Donald Trump and Paul Ryan are set to meet this week on Thursday following Ryan’s measured expression of a reluctance to endorse, and the Trump campaign’s response that Ryan is unworthy of his office and ought to resign. We debated it all this weekend on Face the Nation.
While we were doing that, Trump was on NBC and ABC voicing his willingness to raise taxes and the minimum wage – but also repeating his expression of surprise that Paul Ryan would be reluctant to support him, given their pleasantly congratulatory conversation in the wake of his New York victory a few weeks ago.
In an interview with NBC News’s Chuck Todd, Trump explained, “I like Paul Ryan. I think he’s a very good guy. He called me three weeks ago, and he was so supportive. It was amazing. And I never thought a thing like this. I got blindsided by this.” Ryan “couldn’t have been nicer” during their conversation, according to Trump.
Except that according to Ryan’s office, that conversation never happened. Ryan hasn’t spoken to Trump since early March – not just before New York but also before Florida – and in a call initiated by Trump. It seems to be a similar situation to the reports about Marco Rubio, who also was supposedly having phone conversations with Trump that his office claims didn’t happen.
Neither of these men really matter in the situation currently – their endorsements will not affirm or deny any significant number of general election votes to Donald Trump – so what is Trump’s motivation to lie about talking to them? It’s not the falsehood that is odd, it’s the purposelessness of it: why does Trump keep saying something so pointless? Is it just an attempt to make politicians in his own party look weak and hypocritical? To what end? They’re not running against him.
It’s possible this is just a feature of Trump’s total lack of interest in uniting the party. He’s expressing more publicly the view that he can beat Clinton without a united GOP. It’s also possible he just doesn’t want to do the work necessary – as easy as it would be – to unify the GOP behind him. It’s possible he wants to keep up the duality of the reminder that it’s not a conservative party and that “You are not a conservative if you don’t support Trump.”

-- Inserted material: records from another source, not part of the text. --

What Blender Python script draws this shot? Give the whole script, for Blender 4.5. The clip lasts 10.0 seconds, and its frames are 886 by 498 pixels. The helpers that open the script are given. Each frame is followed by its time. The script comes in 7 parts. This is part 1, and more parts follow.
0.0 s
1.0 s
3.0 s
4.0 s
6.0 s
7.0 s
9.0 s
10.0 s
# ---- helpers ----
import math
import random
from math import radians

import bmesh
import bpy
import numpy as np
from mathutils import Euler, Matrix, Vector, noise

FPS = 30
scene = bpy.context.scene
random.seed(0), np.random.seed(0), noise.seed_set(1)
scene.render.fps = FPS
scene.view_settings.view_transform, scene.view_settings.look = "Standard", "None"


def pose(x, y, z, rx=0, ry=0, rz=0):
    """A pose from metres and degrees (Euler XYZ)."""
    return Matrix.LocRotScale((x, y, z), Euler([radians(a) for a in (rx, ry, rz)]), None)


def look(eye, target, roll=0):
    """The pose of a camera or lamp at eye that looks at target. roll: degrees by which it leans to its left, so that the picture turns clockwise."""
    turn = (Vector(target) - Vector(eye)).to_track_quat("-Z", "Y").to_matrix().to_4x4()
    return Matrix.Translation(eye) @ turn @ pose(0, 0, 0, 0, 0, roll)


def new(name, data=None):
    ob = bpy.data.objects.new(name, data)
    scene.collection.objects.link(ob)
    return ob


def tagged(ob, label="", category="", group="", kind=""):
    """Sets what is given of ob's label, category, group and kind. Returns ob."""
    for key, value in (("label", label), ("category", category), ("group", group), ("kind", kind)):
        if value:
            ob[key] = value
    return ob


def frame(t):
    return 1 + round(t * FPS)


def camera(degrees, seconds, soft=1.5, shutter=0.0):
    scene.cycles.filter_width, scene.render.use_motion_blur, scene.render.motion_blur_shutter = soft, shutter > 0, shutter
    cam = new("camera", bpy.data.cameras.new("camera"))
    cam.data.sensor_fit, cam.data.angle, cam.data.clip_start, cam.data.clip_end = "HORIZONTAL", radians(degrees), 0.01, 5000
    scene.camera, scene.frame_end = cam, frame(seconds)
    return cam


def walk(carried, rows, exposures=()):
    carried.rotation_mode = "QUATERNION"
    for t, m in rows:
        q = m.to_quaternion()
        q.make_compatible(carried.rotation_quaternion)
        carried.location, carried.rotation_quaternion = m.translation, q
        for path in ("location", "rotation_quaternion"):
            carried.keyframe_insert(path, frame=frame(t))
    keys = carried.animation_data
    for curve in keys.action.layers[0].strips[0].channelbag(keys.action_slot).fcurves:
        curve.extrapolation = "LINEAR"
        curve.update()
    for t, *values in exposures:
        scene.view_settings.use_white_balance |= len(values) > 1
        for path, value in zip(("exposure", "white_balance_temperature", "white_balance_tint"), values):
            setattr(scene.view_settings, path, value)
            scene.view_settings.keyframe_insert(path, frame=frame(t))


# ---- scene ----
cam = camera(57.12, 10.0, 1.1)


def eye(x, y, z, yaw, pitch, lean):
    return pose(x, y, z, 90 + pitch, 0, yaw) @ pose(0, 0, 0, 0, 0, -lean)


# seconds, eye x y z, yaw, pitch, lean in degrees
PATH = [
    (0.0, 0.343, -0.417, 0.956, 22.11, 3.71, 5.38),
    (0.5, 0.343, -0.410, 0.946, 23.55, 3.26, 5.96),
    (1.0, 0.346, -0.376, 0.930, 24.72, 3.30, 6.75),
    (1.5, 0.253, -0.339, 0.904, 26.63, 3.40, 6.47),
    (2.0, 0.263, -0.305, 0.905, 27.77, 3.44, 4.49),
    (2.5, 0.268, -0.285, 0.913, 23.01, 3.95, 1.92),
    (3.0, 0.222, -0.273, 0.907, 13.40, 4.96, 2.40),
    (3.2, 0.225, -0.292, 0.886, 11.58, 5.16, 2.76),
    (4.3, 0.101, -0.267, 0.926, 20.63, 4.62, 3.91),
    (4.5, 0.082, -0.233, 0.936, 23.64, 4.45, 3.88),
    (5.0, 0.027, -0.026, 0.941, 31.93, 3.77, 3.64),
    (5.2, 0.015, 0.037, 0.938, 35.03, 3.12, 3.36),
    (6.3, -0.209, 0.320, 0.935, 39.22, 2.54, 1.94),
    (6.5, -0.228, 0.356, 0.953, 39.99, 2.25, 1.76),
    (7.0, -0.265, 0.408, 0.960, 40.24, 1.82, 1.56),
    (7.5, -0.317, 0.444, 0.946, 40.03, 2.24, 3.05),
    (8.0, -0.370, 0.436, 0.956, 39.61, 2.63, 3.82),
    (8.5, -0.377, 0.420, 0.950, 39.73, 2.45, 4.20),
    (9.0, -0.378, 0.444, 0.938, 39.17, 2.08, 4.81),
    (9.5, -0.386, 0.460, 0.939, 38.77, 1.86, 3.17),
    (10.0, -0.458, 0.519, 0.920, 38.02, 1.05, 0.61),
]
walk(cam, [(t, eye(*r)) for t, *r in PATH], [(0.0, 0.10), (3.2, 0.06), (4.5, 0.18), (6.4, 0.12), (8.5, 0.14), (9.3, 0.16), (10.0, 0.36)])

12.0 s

But perhaps there’s something worse going on that we have to consider. We all remember the Koch prank call to Scott Walker many years ago. Is it possible that Donald Trump is getting punked by someone to think he’s talking to people he isn’t? It’s an absurd possibility, of course, hardly the sort of thing one expects outside shock jock radio shows. But the alternative – that the presumptive nominee of the Republican Party is just casually lying about complimentary phone calls to make his fellow Republicans look bad, and to achieve no clear benefit to himself or them – is just inconceivable.